Failure mechanisms of wind-induced post-seismic rockfall hazard

Abstract

The 2008 Mw 7.9 Wenchuan earthquake generated a tremendous number of coseismic landslides and induced dynamic crack propagation in the bedrock of slopes. These processes produced loose material that could be entrained in subsequent landslides potentially triggered by prevailing valley wind in the earthquake-affected area. However, almost nothing is currently known about the influence of wind in triggering rockfall hazard. Therefore, we provide insights into the failure process and mechanics of wind-induced rockfall hazard by means of wind tunnel tests using different rock geometries.
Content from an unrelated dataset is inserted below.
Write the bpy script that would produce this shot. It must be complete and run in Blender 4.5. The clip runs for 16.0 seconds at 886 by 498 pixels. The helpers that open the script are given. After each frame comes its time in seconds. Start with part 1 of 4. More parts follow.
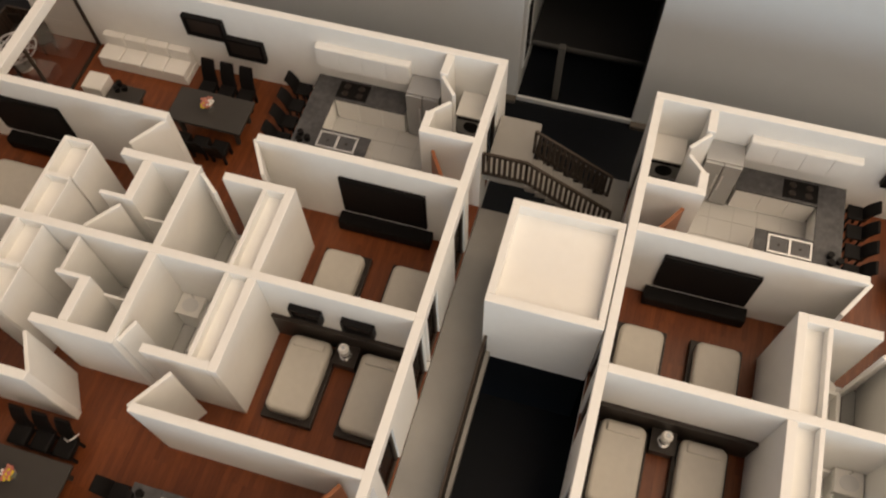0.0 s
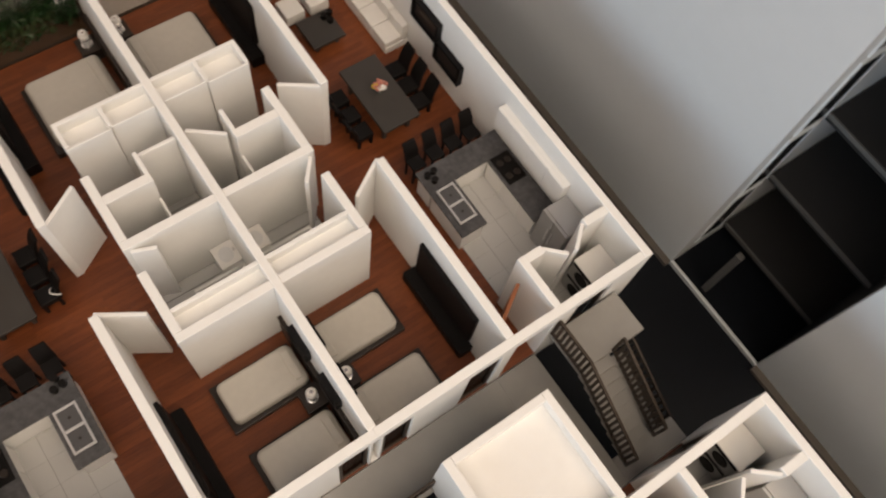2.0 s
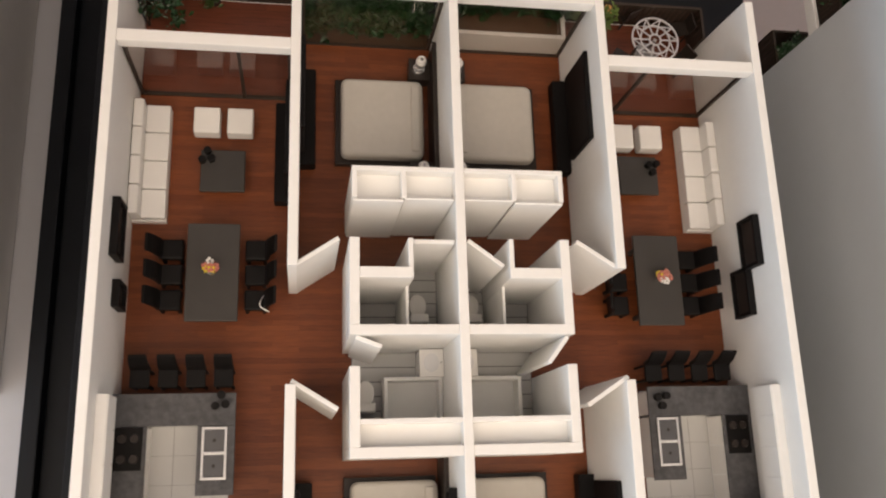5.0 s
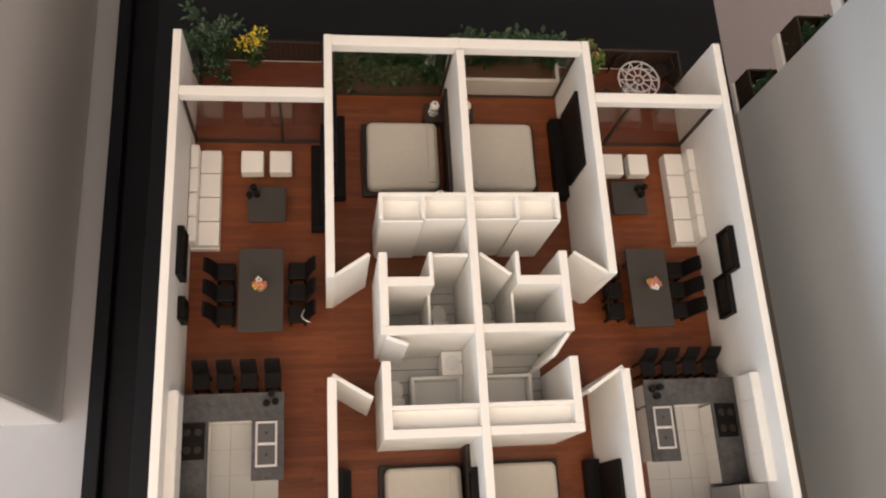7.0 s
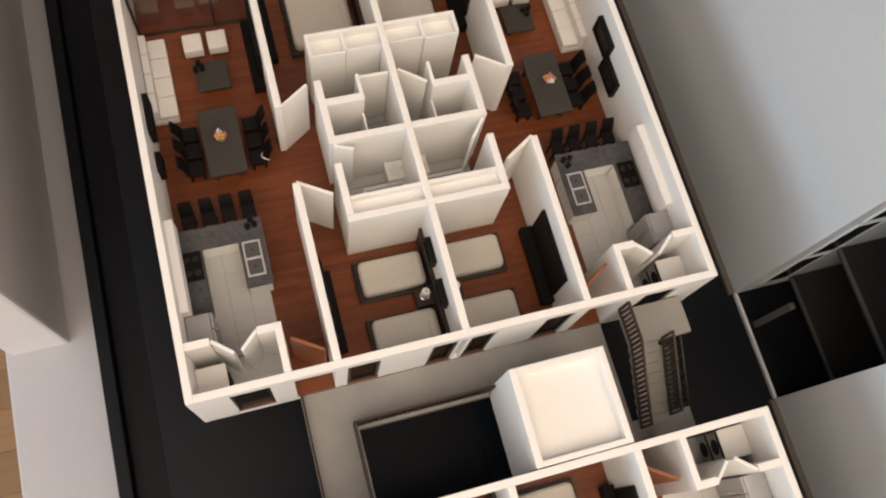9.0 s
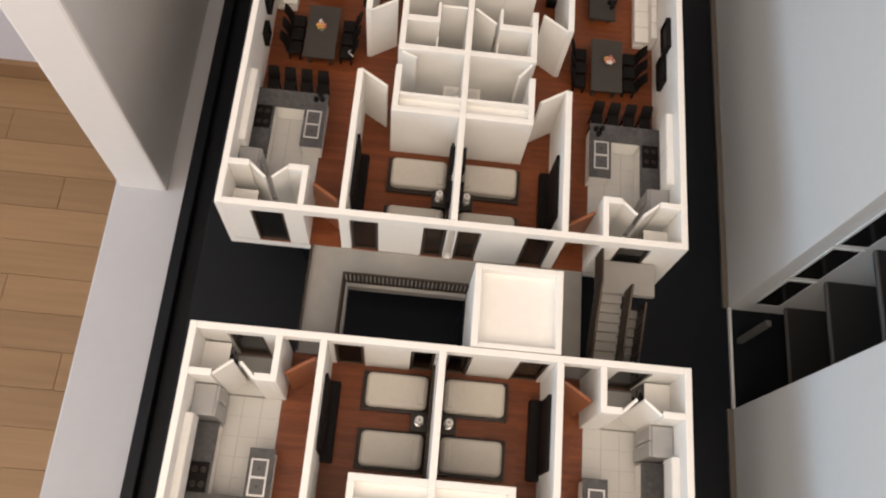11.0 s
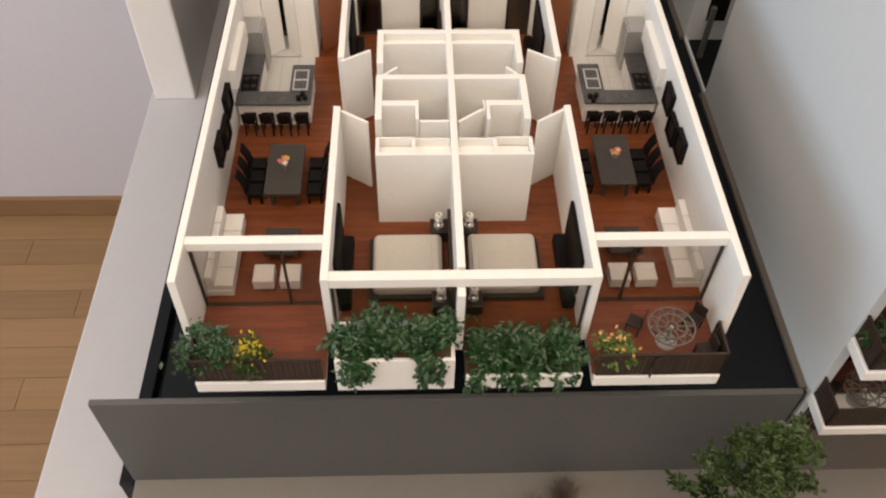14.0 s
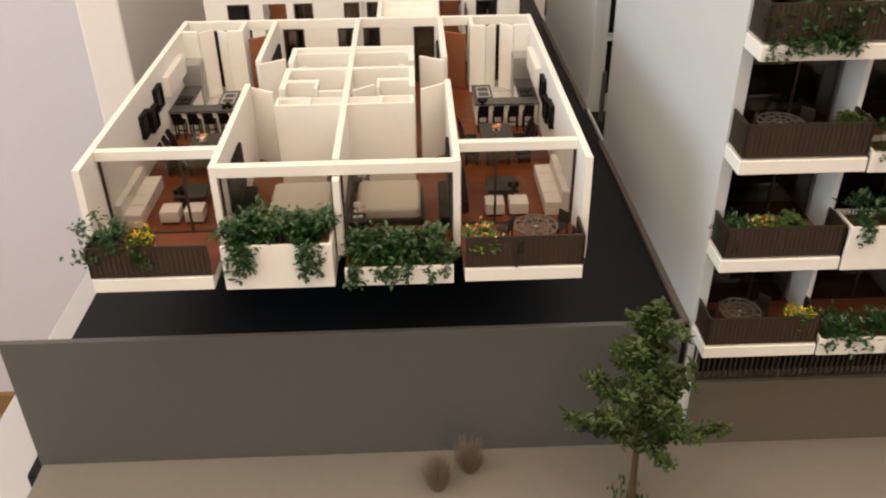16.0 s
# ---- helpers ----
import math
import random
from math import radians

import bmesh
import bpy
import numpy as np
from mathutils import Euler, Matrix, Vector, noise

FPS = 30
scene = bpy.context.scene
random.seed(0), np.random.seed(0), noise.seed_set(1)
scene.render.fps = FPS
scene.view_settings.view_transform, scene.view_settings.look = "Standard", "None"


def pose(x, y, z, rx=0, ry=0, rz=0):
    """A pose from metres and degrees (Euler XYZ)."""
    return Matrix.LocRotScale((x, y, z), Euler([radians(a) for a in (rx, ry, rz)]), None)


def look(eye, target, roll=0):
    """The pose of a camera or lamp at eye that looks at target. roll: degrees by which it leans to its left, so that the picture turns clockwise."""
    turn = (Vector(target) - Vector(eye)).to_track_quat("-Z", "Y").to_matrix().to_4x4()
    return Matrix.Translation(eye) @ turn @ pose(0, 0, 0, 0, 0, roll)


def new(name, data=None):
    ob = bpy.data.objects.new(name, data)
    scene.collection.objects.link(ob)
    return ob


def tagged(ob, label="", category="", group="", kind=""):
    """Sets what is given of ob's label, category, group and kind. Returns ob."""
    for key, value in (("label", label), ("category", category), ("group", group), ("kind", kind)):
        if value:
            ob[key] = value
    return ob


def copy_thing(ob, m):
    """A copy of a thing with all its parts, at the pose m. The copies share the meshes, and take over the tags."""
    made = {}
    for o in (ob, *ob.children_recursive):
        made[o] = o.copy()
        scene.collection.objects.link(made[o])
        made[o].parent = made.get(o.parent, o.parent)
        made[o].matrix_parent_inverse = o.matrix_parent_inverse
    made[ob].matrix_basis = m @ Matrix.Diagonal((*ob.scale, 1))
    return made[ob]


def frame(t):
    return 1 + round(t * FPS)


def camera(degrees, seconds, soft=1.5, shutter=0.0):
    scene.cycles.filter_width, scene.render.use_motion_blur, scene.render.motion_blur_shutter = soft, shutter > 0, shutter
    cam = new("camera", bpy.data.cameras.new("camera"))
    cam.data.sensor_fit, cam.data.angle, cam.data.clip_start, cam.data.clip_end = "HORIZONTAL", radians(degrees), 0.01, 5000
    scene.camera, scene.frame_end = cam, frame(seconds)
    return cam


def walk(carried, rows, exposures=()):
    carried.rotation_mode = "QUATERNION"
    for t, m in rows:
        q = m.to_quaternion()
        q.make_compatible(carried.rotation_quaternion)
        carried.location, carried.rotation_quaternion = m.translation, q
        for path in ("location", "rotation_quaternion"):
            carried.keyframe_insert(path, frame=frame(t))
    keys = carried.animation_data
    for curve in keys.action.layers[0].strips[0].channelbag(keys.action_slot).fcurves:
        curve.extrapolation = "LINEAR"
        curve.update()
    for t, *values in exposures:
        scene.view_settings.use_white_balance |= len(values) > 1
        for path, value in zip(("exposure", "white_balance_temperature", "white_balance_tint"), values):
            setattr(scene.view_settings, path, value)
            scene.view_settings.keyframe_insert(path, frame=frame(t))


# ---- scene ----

First, a 1:1-scale failure process simulation is used to model the aerodynamic instability of different geometries of rock blocks, and results reveal that (i) cubic rocks fail via downwind sliding; (ii) cuboid rocks fail via tailwind toppling or crosswind toppling (the latter only occurs when the unstable rock mass is close to the neighboring wall); and (iii) ellipsoid rocks fail via headwind clockwise rolling. The critical wind speed is inversely proportional to the angle of attack, the aspect ratio, and the ellipticity ratio. Second, a mechanical analysis is performed in terms of aerodynamic coefficients based on 6:1- and 4:1-scale wind pressure measurements, which is beneficial for studying the crucial factors involved in the occurrence of different failure modes. In addition, fast and effective methods to estimate the critical wind speed for sliding and tailwind toppling are developed, respectively.